In February of 2019, Senator James Skoufis, Chair of the Senate Committee on Investigations & Government Operations, in coordination with Senator Brian Kavanagh, Chair of the Senate Committee on Housing, Construction, and Community Development, opened an investigation into code enforcement practices in New York State. The investigation included a close examination of four municipalities: City of Albany, City of Newburgh, City of Mount Vernon, and Town of Ramapo.
The six-month investigation found a systemic failure to prioritize code enforcement at all levels of government. The investigative report identifies common shortfalls, recommends sweeping legislative and regulatory changes, and urges both municipalities and the state to take code enforcement more seriously. In the meantime, the health and safety of many New Yorkers remain at significant risk.
Senator James Skoufis said, “Code enforcement is an issue that touches every single person in our state. It is not overly dire to say that more first responders and more residents will perish from dangerous conditions if code enforcement is not better prioritized in New York State. We can do a lot better and I’m hopeful this report will shine a light on state and municipal shortcomings, compel more comprehensive enforcement, and inform legislation that will drastically improve the lives of all New Yorkers.”
“New York is suffering a crisis of housing quality and affordability. This investigation has demonstrated that one reason many New Yorkers are living in poor quality housing is the failure at all levels of government to ensure effective enforcement of housing, building, and fire codes,” said Senator Kavanagh. “I thank Senator Skoufis and his extraordinary investigative team, the members of the Investigations and Government Operations Committee, the members and staff of the Housing Committee, and everyone who provided important information, insight, and testimony. I look forward to working with my colleagues to ensure that the recommendations presented in this report are implemented, for the safety and wellbeing of all New Yorkers.”
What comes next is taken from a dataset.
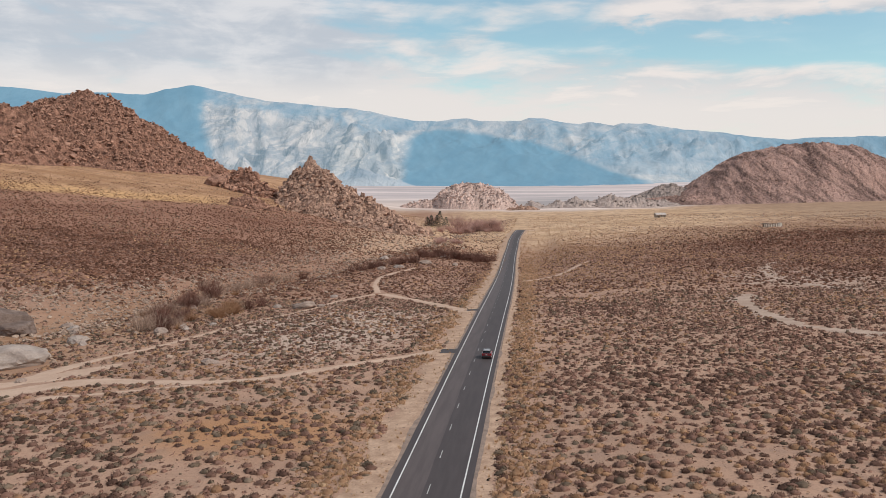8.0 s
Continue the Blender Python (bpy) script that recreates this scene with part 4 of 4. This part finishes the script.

The investigation included an in-depth evaluation of the code enforcement process beginning with how a violation is brought to the attention of code enforcement departments to the final disposition of a code violation in court. The investigative team solicited testimony from representatives from each municipality, first responders, the Department of State, landlords, and tenants in order to determine how to adjust state practices to better serve New Yorkers. In May, the Committees held a joint public hearing in the City of Newburgh, the first of its kind, to bring in relevant stakeholders from across the state.
Key findings include:
•Inadequate training for code enforcement personnel;
•Inadequate record keeping for tracking code cases;
•Insufficient penalties for violations;
• Difficulties associated with properties owned by LLCs;
•Persistent vacant and abandoned buildings;
• An upsurge in illegally converted properties;
•Excessive delays and adjournments of cases; and
• An overall lack of resources and support available to assist code enforcement programs;
Legislative recommendations include:
•Provision of financial assistance to local governments;
•Fulfillment of Code Council vacancies;
•Department of State reforms;
• Minimum statewide penalties for violations;
• Cracking down on illegal housing;
• Adequate remedies for noncompliance;
• Limited liability company (LLC) disclosure and accountability;
• Strengthening minimum standards of code enforcement personnel;
• Rental property registries;
• Vacant and abandoned building reforms; and
• County government intervention
This is the second report to come out of the Investigations and Government Operations Committee this year; under Senator Skoufis’ chairmanship, the committee has been course-corrected to finally undertake real investigations and produce meaningful and substantive oversight that New Yorkers will benefit from.